● DATASET ENTRIES:
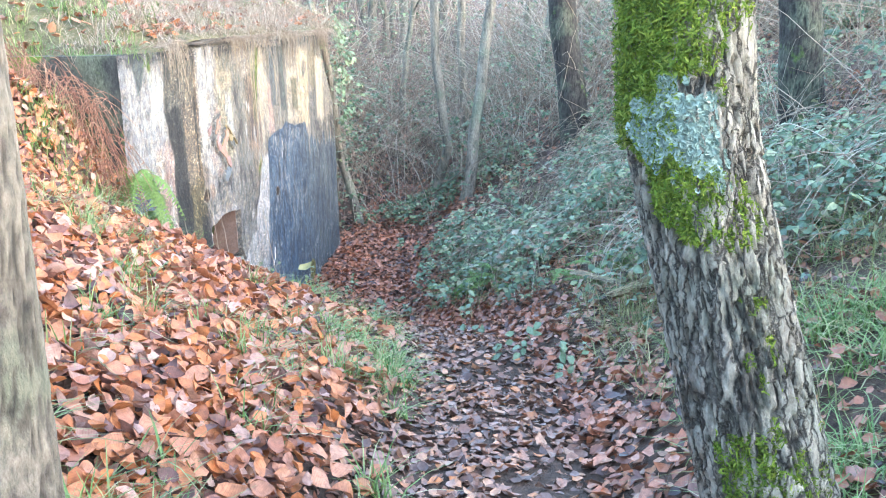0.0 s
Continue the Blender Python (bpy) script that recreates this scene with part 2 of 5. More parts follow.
def tubes_mesh(name, paths, radii, sides=4):
    """Many tubes as one mesh. paths: n x k x 3; radii: n x k."""
    n, k, _ = paths.shape
    tan = np.gradient(paths, axis=1)
    tan /= np.linalg.norm(tan, axis=2, keepdims=True) + 1e-9
    ref = np.where(np.abs(tan[..., 2:3]) > 0.8, np.array([1.0, 0, 0]), np.array([0, 0, 1.0]))
    a = np.cross(ref, tan)
    a /= np.linalg.norm(a, axis=2, keepdims=True) + 1e-9
    b = np.cross(tan, a)
    ang = np.arange(sides) * 2 * np.pi / sides
    ring = np.cos(ang)[None, None, :, None] * a[:, :, None] + np.sin(ang)[None, None, :, None] * b[:, :, None]
    v = paths[:, :, None] + ring * radii[:, :, None, None]
    i = (np.arange(k - 1)[:, None] * sides + np.arange(sides)[None]).ravel()
    j = (np.arange(k - 1)[:, None] * sides + (np.arange(sides)[None] + 1) % sides).ravel()
    f = np.stack([i, j, j + sides, i + sides], 1)
    faces = (np.arange(n)[:, None, None] * (k * sides) + f[None]).reshape(-1, 4)
    return quads_mesh(name, v.reshape(-1, 3), faces)


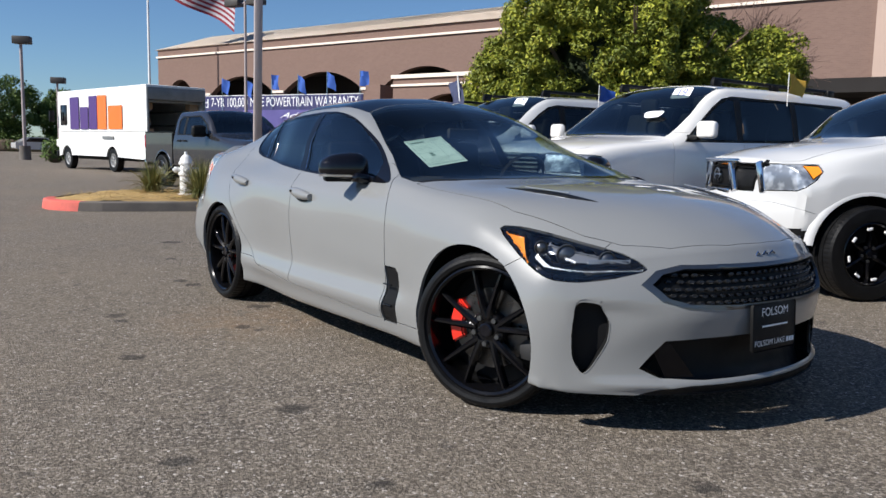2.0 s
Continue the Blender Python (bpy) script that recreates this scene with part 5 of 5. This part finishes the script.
def spiky_plant(at, r, h, n, seed):
    t = thing("strap_leaf_plant", Matrix.Translation(at), "spiky green strap-leaved clump in the dry planter", "plant", "planter clumps")
    random.seed(seed)
    vs, fs = [], []
    for i in range(n):
        a = random.uniform(0, 2 * math.pi)
        lean = abs(random.gauss(0, .72))
        l = h * random.uniform(.65, 1.1)
        w = random.uniform(.008, .015)
        base = Vector((math.cos(a), math.sin(a), 0)) * random.uniform(0, r * .25)
        side = Vector((-math.sin(a), math.cos(a), 0))
        prev = None
        for k in range(5):
            s = k / 4
            out = math.sin(min(1.5, lean * (0.5 + s))) * l * s
            up = math.cos(min(1.5, lean * (0.5 + s))) * l * s
            c = base + Vector((math.cos(a), math.sin(a), 0)) * out + Vector((0, 0, up))
            ww = w * (1 - s * .9)
            m = len(vs)
            vs += [tuple(c - side * ww), tuple(c + side * ww + Vector((0, 0, ww * .5)))]
            if k:
                fs.append((m - 2, m - 1, m + 1, m))
    me = bpy.data.meshes.new("leaves")
    me.from_pydata(vs, [], fs)
    me.materials.append(M_SPIKE)
    ob = new("leaves", me)
    ob.parent = t
    part("stem_base", lathe([(-.03, .001), (-.03, r * .22), (.06, r * .16), (.10, .001)], 12, "z"), M_BARK, t)


spiky_plant((-4.62, 15.7, .15), .5, .68, 560, 11)
spiky_plant((-3.40, 16.1, .15), .55, .76, 700, 12)
spiky_plant((-6.0, 17.2, .15), .5, .60, 460, 13)
spiky_plant((-4.85, 18.4, .15), .5, .68, 460, 14)

# fire hydrant
hy = thing("fire_hydrant", Matrix.Translation((-5.15, 16.55, .14)) @ Matrix.Diagonal((1.05, 1.05, 1, 1)), "white-painted fire hydrant in the planter", "hydrant")
part("barrel", lathe([(0, .001), (0, .16), (.035, .16), (.04, .115), (.36, .11), (.38, .14), (.42, .14), (.44, .105), (.55, .10), (.57, .125), (.60, .125), (.62, .11), (.70, .085), (.74, .05), (.745, .03), (.80, .028), (.80, .001)], 24, "z"), M_WHITEPAINT, hy)
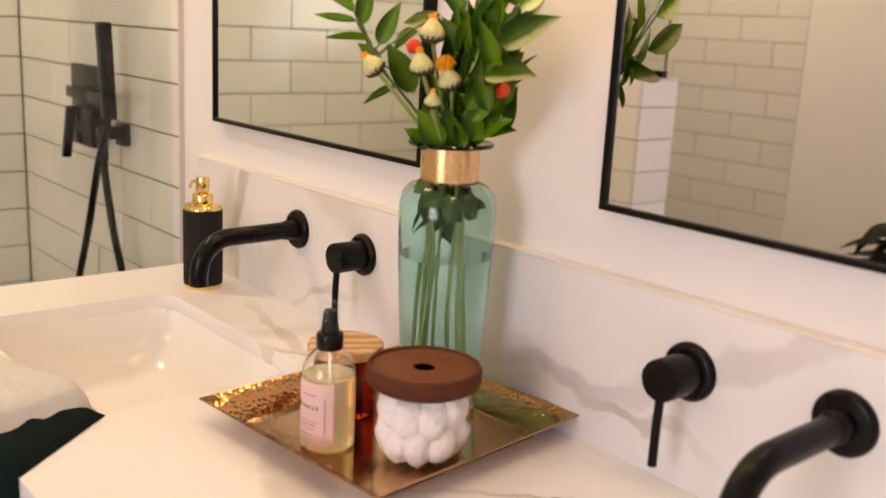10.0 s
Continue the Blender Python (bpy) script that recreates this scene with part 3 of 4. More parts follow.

● GIVEN TASK:
Keep the pictures out of the copy and write out the data exactly as it stands.

● EXERCISE RESULT:
0.0 s
Continue the Blender Python (bpy) script that recreates this scene with part 2 of 5. More parts follow.
def tubes_mesh(name, paths, radii, sides=4):
    """Many tubes as one mesh. paths: n x k x 3; radii: n x k."""
    n, k, _ = paths.shape
    tan = np.gradient(paths, axis=1)
    tan /= np.linalg.norm(tan, axis=2, keepdims=True) + 1e-9
    ref = np.where(np.abs(tan[..., 2:3]) > 0.8, np.array([1.0, 0, 0]), np.array([0, 0, 1.0]))
    a = np.cross(ref, tan)
    a /= np.linalg.norm(a, axis=2, keepdims=True) + 1e-9
    b = np.cross(tan, a)
    ang = np.arange(sides) * 2 * np.pi / sides
    ring = np.cos(ang)[None, None, :, None] * a[:, :, None] + np.sin(ang)[None, None, :, None] * b[:, :, None]
    v = paths[:, :, None] + ring * radii[:, :, None, None]
    i = (np.arange(k - 1)[:, None] * sides + np.arange(sides)[None]).ravel()
    j = (np.arange(k - 1)[:, None] * sides + (np.arange(sides)[None] + 1) % sides).ravel()
    f = np.stack([i, j, j + sides, i + sides], 1)
    faces = (np.arange(n)[:, None, None] * (k * sides) + f[None]).reshape(-1, 4)
    return quads_mesh(name, v.reshape(-1, 3), faces)


2.0 s
Continue the Blender Python (bpy) script that recreates this scene with part 5 of 5. This part finishes the script.
def spiky_plant(at, r, h, n, seed):
    t = thing("strap_leaf_plant", Matrix.Translation(at), "spiky green strap-leaved clump in the dry planter", "plant", "planter clumps")
    random.seed(seed)
    vs, fs = [], []
    for i in range(n):
        a = random.uniform(0, 2 * math.pi)
        lean = abs(random.gauss(0, .72))
        l = h * random.uniform(.65, 1.1)
        w = random.uniform(.008, .015)
        base = Vector((math.cos(a), math.sin(a), 0)) * random.uniform(0, r * .25)
        side = Vector((-math.sin(a), math.cos(a), 0))
        prev = None
        for k in range(5):
            s = k / 4
            out = math.sin(min(1.5, lean * (0.5 + s))) * l * s
            up = math.cos(min(1.5, lean * (0.5 + s))) * l * s
            c = base + Vector((math.cos(a), math.sin(a), 0)) * out + Vector((0, 0, up))
            ww = w * (1 - s * .9)
            m = len(vs)
            vs += [tuple(c - side * ww), tuple(c + side * ww + Vector((0, 0, ww * .5)))]
            if k:
                fs.append((m - 2, m - 1, m + 1, m))
    me = bpy.data.meshes.new("leaves")
    me.from_pydata(vs, [], fs)
    me.materials.append(M_SPIKE)
    ob = new("leaves", me)
    ob.parent = t
    part("stem_base", lathe([(-.03, .001), (-.03, r * .22), (.06, r * .16), (.10, .001)], 12, "z"), M_BARK, t)


spiky_plant((-4.62, 15.7, .15), .5, .68, 560, 11)
spiky_plant((-3.40, 16.1, .15), .55, .76, 700, 12)
spiky_plant((-6.0, 17.2, .15), .5, .60, 460, 13)
spiky_plant((-4.85, 18.4, .15), .5, .68, 460, 14)

# fire hydrant
hy = thing("fire_hydrant", Matrix.Translation((-5.15, 16.55, .14)) @ Matrix.Diagonal((1.05, 1.05, 1, 1)), "white-painted fire hydrant in the planter", "hydrant")
part("barrel", lathe([(0, .001), (0, .16), (.035, .16), (.04, .115), (.36, .11), (.38, .14), (.42, .14), (.44, .105), (.55, .10), (.57, .125), (.60, .125), (.62, .11), (.70, .085), (.74, .05), (.745, .03), (.80, .028), (.80, .001)], 24, "z"), M_WHITEPAINT, hy)
10.0 s
Continue the Blender Python (bpy) script that recreates this scene with part 3 of 4. More parts follow.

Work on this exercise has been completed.